Columnist Workman thinks the shootings send a message not only to would-be burglars but to political opponents of guns: they're out of step. "Not surprisingly," he writes, "anti-self-defense gun prohibitionists at Washington Ceasefire have been silent" in the wake of the shootings. "Each one of these incidents provides a stark contrast to their big-bucks advertising campaign, launched last month, aimed at discouraging private gun ownership."
But all such cases aren't easily justified, especially in tragic instances involving mentally ill intruders. Nor do armed homeowners always act within the law. Snohomish County prosecutors said in January said that the 2011 shooting death of Dylan T. Jones, 23, by an Everett homeowner could have been avoided, and that the shooter didn't need to use fatal force to prevent Jones from taking a boat from his property. But they lacked enough evidence to prove the homeowner committed a crime.

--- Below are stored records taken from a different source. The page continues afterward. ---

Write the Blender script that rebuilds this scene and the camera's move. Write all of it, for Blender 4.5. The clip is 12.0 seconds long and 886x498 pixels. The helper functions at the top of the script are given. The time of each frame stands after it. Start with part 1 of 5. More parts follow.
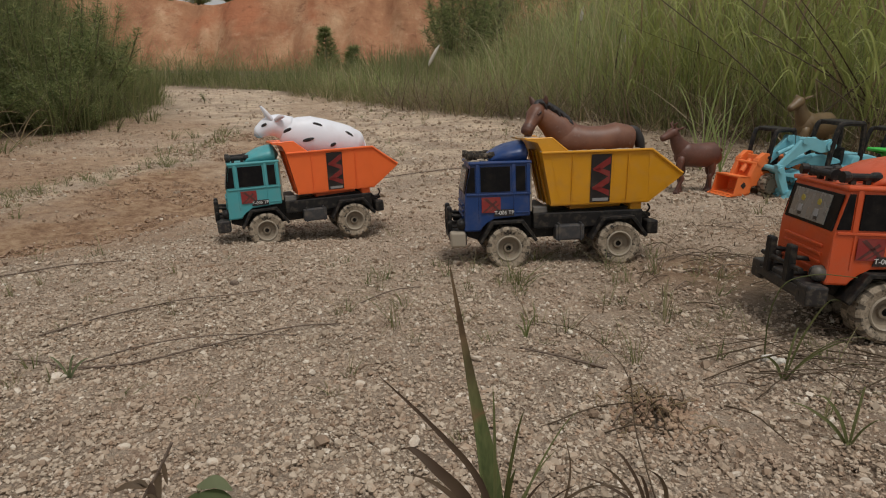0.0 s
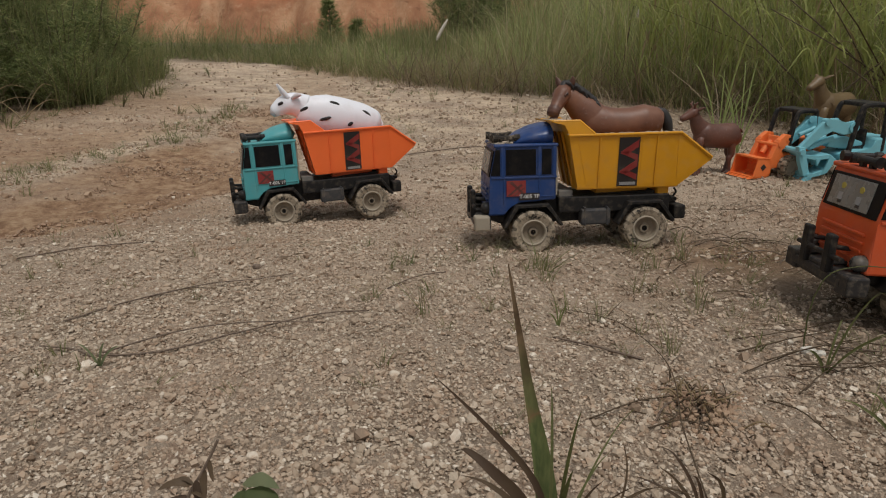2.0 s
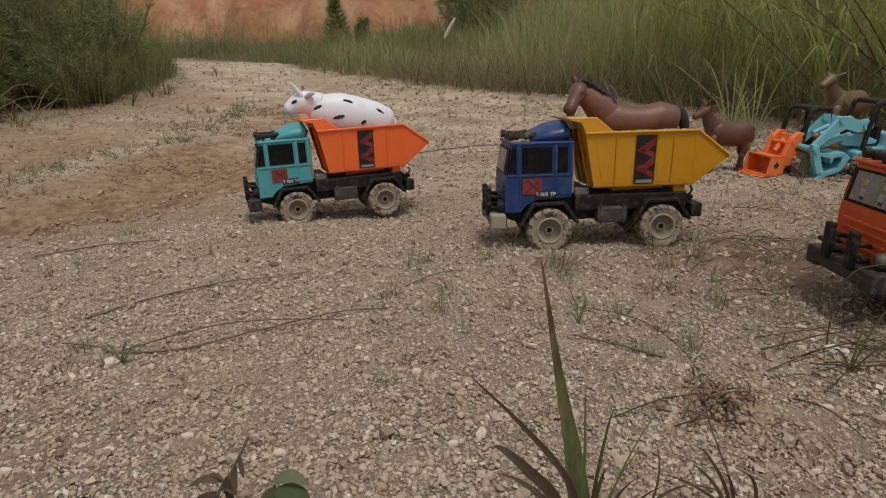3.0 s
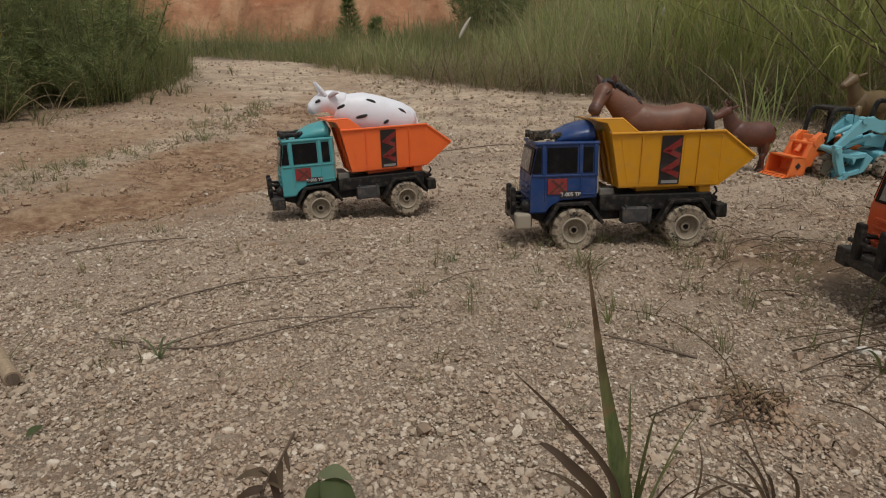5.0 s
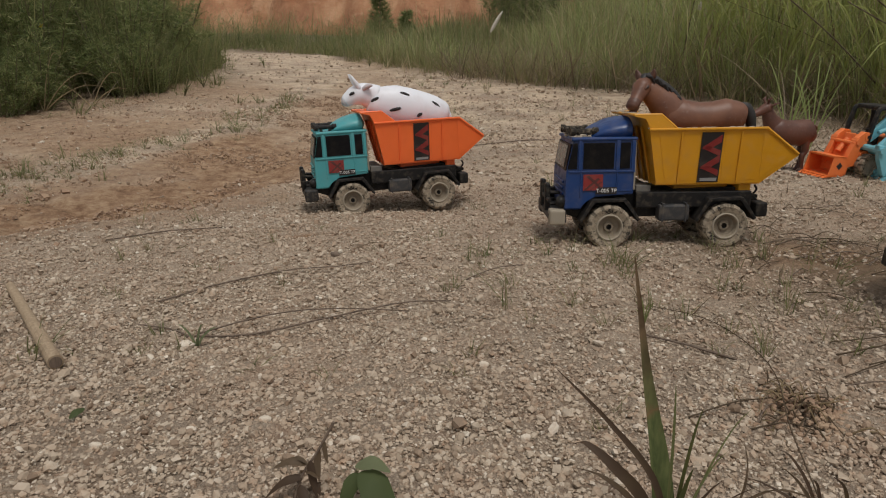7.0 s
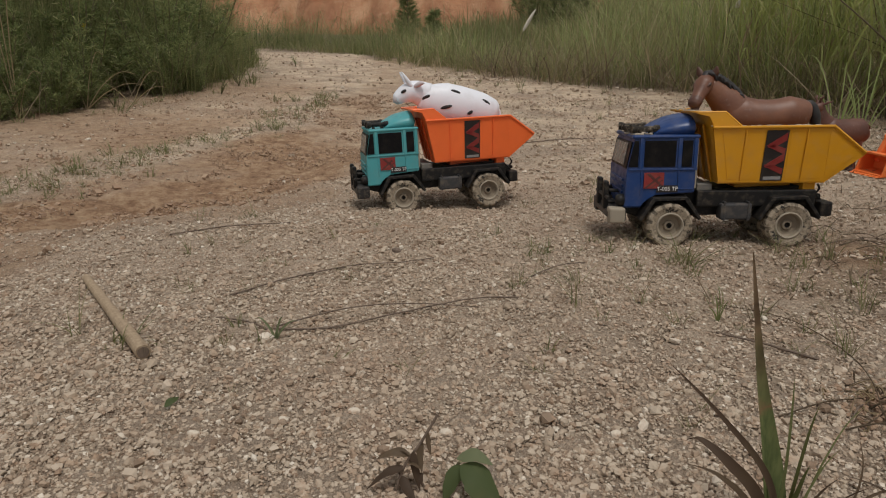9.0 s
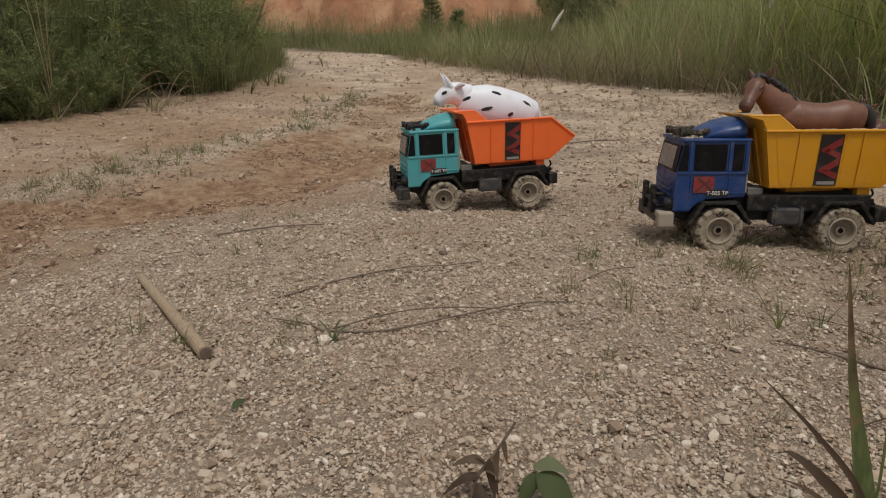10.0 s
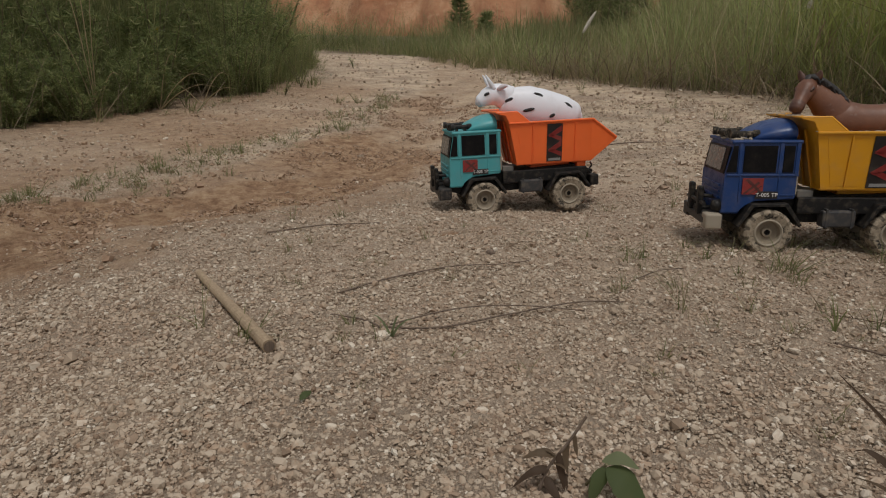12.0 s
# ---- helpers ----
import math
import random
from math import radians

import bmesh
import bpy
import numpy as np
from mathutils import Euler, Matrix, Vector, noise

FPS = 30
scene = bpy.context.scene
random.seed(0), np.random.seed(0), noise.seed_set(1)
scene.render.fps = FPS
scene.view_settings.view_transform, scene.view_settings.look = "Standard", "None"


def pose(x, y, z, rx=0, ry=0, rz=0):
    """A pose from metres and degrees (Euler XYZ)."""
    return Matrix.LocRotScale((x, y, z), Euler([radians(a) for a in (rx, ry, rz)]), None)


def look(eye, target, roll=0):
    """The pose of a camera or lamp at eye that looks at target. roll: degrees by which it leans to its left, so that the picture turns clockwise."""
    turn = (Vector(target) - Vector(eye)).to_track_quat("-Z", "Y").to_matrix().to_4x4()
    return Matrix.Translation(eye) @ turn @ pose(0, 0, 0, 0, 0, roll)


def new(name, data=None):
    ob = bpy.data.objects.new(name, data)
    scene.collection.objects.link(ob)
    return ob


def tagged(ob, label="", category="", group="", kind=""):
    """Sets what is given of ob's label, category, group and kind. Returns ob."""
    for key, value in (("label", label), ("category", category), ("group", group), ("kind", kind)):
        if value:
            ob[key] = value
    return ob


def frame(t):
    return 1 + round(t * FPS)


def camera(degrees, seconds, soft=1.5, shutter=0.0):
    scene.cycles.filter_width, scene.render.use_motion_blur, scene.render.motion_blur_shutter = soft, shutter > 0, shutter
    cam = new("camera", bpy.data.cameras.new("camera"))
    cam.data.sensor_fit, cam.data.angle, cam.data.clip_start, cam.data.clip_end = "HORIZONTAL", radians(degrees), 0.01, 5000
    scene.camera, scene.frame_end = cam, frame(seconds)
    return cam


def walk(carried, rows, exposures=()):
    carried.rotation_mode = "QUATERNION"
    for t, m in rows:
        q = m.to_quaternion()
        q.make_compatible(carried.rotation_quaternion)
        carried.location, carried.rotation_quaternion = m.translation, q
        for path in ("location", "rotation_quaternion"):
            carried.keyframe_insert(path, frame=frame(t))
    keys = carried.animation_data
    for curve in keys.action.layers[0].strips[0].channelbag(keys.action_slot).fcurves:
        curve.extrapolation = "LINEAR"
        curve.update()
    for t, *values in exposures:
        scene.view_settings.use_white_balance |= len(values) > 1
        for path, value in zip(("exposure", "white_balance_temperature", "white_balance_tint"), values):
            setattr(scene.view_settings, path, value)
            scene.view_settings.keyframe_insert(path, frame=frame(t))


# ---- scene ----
cam = camera(68.9, 12.0, soft=1.1)
PATH = [
    (0, (0.0047, 0.0422, 0.3176), (-0.0201, 1.9626, -0.2404), 0.12),
    (0.5, (-0.0098, 0.0485, 0.3227), (-0.0206, 1.9548, -0.2824), 0.31),
    (1, (-0.0207, 0.0583, 0.3225), (-0.0340, 1.9581, -0.3026), 0.40),
    (1.5, (-0.0221, 0.0622, 0.3255), (-0.0402, 1.9603, -0.3046), 0.38),
    (2, (-0.0311, 0.0603, 0.3254), (-0.0595, 1.9584, -0.3043), 0.48),
    (2.5, (-0.0393, 0.0615, 0.3254), (-0.0760, 1.9592, -0.3051), 0.36),
    (3, (-0.0486, 0.0603, 0.3236), (-0.0922, 1.9570, -0.3092), 0.34),
    (5, (-0.0720, 0.0541, 0.3255), (-0.1467, 1.9489, -0.3103), 0.39),
    (5.5, (-0.0742, 0.0601, 0.3317), (-0.1679, 1.9530, -0.3072), 0.83),
    (6, (-0.0815, 0.0600, 0.3296), (-0.2047, 1.9491, -0.3155), 0.71),
    (6.5, (-0.0824, 0.0613, 0.3279), (-0.2241, 1.9478, -0.3209), 0.73),
    (7, (-0.0839, 0.0568, 0.3231), (-0.2360, 1.9415, -0.3286), 0.78),
    (9, (-0.1419, 0.0474, 0.3194), (-0.3594, 1.9249, -0.3348), 0.65),
    (9.5, (-0.1613, 0.0463, 0.3207), (-0.4052, 1.9193, -0.3368), 0.44),
    (10, (-0.1841, 0.0456, 0.3227), (-0.4591, 1.9148, -0.3335), 0.64),
    (10.5, (-0.1938, 0.0406, 0.3247), (-0.4829, 1.9081, -0.3303), 0.80),
    (11, (-0.2040, 0.0393, 0.3294), (-0.5109, 1.9036, -0.3265), 0.73),
    (11.5, (-0.2063, 0.0394, 0.3254), (-0.5361, 1.9006, -0.3284), 0.64),
    (12, (-0.2173, 0.0283, 0.3223), (-0.5649, 1.8870, -0.3294), 0.47),
]
walk(cam, [(t, look(eye, target, roll)) for t, eye, target, roll in PATH], exposures=[(0, 0.17), (7, 0.14), (9, 0.15), (10.5, 0.22), (11.2, 0.14), (12, -0.03)])

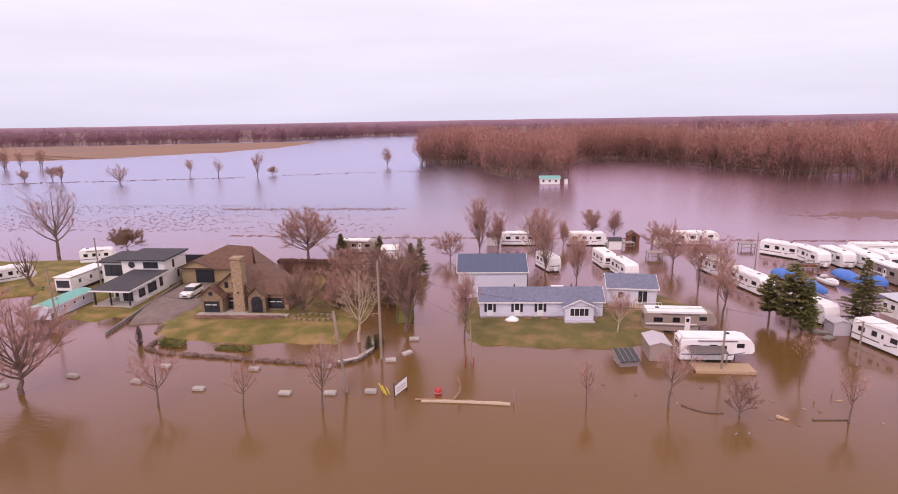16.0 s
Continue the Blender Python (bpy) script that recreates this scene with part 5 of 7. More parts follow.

As well, this month a Marysville man who shot at two teen boys who'd triggered a motion detector as they walked by his home was himself arrested. The Associated Press reports that Kenneth Aubry told police he'd recently been burglarized and thought his car was being prowled, so he fired two shots in the dark. Charged with assault, Aubry has pleaded not guilty.
And sometimes when a homeowner shoots an intruder, it's murder. Last July, Keira Earhart, 39, of Arlington, was convicted of killing Ryan Rzechula, 25, who broke into Earhart's home. Essentially, Earhart hunted down Rzechula, shooting him in the back three hours after the break-in about a quarter-mile away.
It took two trials, but jurors convicted Earhart of second-degree murder. He was sentenced to 12 years in prison.
As in all these cases, they are tragedies, or near-tragedies, of the intruders' making. But homeowners are not automatically without fault. As deputy Snohomish County prosecutor Mara Rozzano said after the Earhart trial, "This is a tragedy of Mr. Earhart's making. He elected to pull the trigger."